**WHAT THE TASK REQUIRES**
Transcribe word for word only the span whose first line is the one with "shutter > 0, shutter" and whose last line is the one with "radians(degrees), 0.01, 5000"; both of those lines belong to it.
==========
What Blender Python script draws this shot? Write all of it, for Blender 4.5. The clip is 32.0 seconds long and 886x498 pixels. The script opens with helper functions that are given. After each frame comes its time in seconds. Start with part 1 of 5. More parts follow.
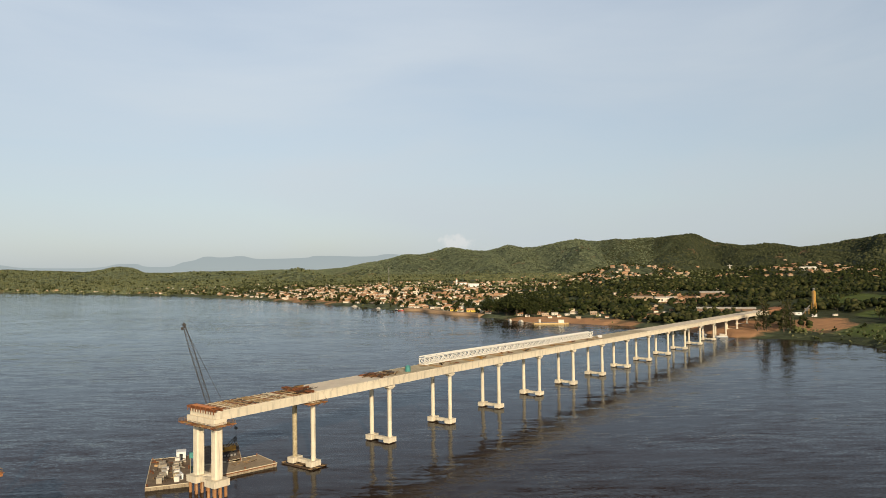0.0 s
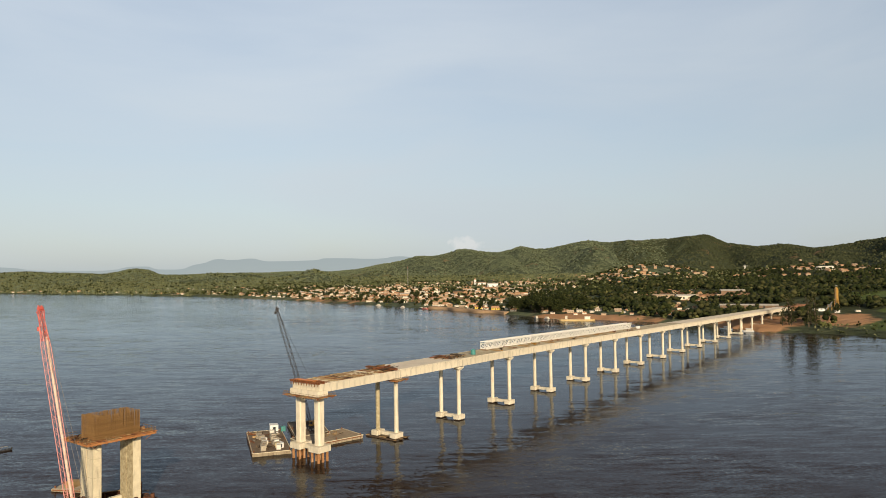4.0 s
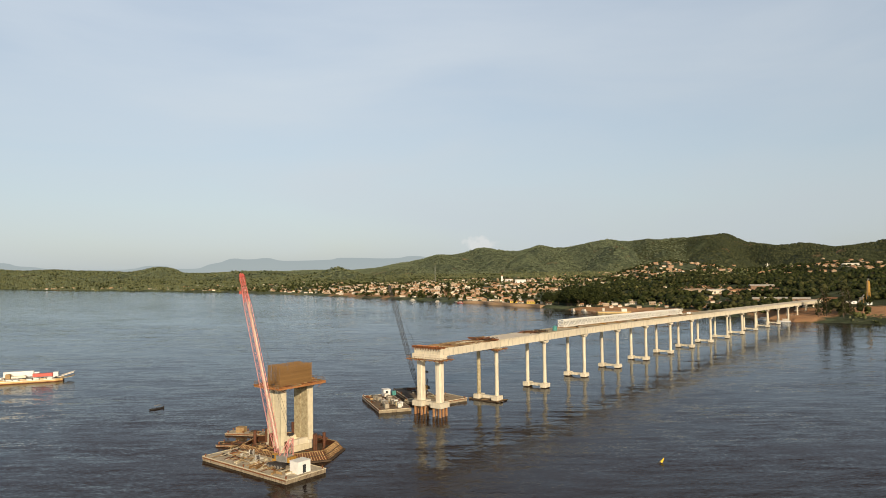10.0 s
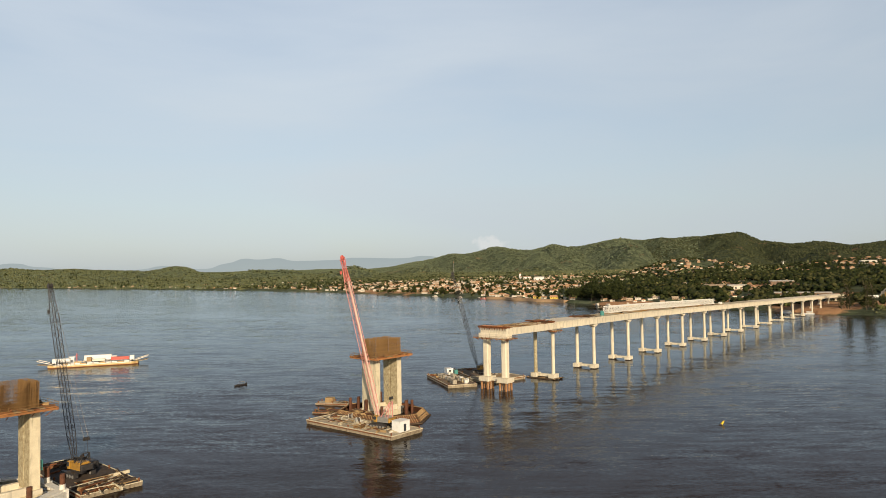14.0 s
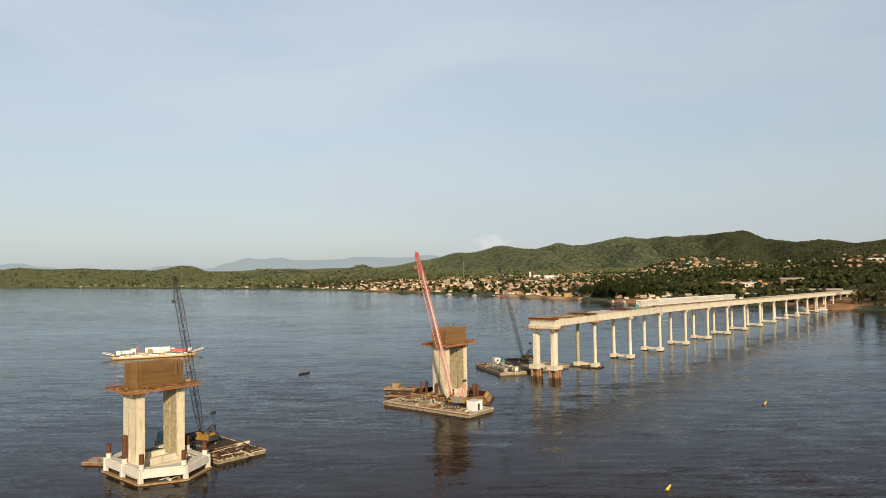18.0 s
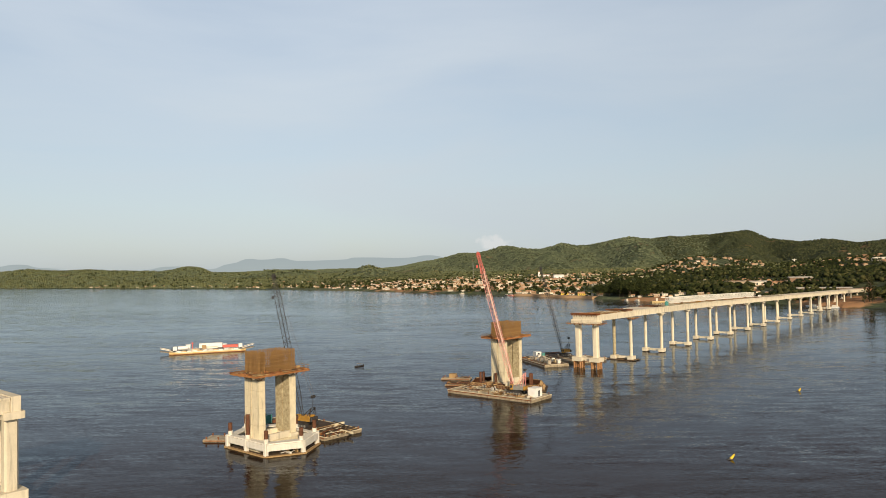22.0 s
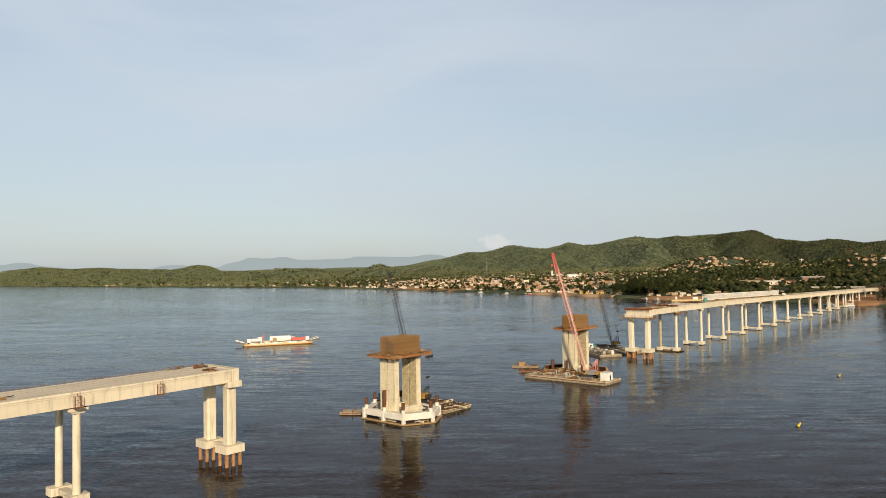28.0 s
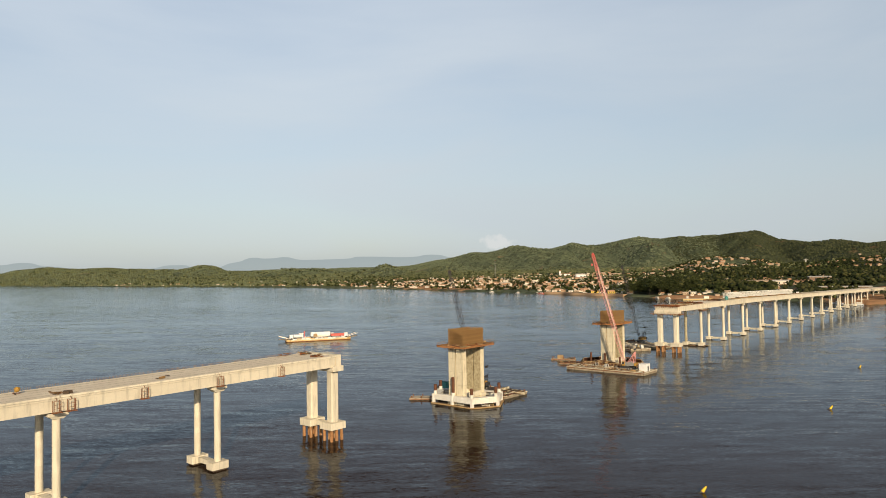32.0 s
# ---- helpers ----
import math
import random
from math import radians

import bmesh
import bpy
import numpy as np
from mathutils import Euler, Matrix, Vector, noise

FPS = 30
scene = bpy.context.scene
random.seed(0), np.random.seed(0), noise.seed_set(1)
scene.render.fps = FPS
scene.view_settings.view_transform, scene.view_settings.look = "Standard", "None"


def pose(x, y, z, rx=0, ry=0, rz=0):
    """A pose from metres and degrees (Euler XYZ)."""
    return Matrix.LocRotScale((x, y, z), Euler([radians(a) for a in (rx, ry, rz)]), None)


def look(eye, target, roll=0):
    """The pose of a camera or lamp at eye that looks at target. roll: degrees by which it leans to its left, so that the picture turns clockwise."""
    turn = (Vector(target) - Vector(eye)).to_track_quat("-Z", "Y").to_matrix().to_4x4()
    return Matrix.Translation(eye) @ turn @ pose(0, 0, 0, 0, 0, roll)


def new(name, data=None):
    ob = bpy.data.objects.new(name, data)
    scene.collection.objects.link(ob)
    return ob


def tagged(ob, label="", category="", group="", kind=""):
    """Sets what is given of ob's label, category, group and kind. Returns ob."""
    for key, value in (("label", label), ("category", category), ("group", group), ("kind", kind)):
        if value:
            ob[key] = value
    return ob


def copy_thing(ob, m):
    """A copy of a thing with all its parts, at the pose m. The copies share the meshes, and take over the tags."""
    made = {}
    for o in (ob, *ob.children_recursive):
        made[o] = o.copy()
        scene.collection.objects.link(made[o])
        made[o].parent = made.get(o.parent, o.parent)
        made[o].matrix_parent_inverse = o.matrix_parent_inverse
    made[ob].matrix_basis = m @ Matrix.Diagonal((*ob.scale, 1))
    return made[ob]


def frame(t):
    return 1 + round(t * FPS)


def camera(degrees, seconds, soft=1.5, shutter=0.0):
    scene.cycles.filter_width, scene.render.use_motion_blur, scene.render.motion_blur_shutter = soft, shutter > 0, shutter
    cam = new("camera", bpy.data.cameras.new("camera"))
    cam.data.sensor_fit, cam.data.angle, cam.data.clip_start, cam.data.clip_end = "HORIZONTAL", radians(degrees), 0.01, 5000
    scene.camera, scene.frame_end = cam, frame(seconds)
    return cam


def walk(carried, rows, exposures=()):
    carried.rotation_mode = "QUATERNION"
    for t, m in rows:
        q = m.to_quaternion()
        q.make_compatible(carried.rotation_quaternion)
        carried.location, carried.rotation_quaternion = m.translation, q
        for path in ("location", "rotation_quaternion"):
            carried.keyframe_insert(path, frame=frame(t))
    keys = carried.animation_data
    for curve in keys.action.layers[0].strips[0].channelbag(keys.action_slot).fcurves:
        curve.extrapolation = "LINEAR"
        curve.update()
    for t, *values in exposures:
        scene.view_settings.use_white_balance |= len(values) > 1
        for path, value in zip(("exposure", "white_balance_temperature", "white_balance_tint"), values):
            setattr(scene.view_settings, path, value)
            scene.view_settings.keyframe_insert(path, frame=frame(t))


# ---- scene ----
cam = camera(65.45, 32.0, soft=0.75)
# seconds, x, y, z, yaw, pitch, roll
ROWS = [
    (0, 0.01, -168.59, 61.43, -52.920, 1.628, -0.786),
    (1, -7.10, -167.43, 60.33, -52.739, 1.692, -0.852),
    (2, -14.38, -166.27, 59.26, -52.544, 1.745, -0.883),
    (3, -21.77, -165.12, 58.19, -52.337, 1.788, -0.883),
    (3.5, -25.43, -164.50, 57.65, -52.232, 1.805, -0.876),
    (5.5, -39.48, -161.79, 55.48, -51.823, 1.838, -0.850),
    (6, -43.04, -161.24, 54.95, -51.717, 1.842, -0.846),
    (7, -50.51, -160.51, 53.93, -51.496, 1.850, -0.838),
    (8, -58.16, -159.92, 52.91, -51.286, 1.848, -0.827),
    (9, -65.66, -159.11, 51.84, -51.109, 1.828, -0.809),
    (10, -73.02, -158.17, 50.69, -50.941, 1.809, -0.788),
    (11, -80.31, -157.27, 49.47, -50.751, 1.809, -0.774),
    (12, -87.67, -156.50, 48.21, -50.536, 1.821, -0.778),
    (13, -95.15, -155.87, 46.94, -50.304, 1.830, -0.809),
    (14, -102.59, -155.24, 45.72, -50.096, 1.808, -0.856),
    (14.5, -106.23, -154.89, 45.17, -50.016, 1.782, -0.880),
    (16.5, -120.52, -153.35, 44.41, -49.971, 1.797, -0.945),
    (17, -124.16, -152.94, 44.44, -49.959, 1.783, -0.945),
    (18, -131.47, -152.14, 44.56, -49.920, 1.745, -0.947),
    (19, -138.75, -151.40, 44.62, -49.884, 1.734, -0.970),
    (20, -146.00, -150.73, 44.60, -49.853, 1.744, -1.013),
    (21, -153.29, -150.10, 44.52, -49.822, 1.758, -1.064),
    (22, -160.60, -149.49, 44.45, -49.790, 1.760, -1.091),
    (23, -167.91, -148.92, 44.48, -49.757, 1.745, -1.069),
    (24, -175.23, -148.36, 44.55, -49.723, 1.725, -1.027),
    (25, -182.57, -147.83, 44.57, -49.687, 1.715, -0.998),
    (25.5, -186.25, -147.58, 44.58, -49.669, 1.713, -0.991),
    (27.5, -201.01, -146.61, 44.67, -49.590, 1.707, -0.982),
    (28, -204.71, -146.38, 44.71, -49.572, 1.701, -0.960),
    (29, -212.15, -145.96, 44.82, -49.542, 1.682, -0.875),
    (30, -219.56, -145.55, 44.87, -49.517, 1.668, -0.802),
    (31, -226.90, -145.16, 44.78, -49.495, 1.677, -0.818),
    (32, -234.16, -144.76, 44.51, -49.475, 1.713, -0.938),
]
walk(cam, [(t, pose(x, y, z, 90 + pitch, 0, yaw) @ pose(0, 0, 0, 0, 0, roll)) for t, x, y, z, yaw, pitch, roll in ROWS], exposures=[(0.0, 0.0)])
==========
**TASK RESPONSE**
    scene.cycles.filter_width, scene.render.use_motion_blur, scene.render.motion_blur_shutter = soft, shutter > 0, shutter
    cam = new("camera", bpy.data.cameras.new("camera"))
    cam.data.sensor_fit, cam.data.angle, cam.data.clip_start, cam.data.clip_end = "HORIZONTAL", radians(degrees), 0.01, 5000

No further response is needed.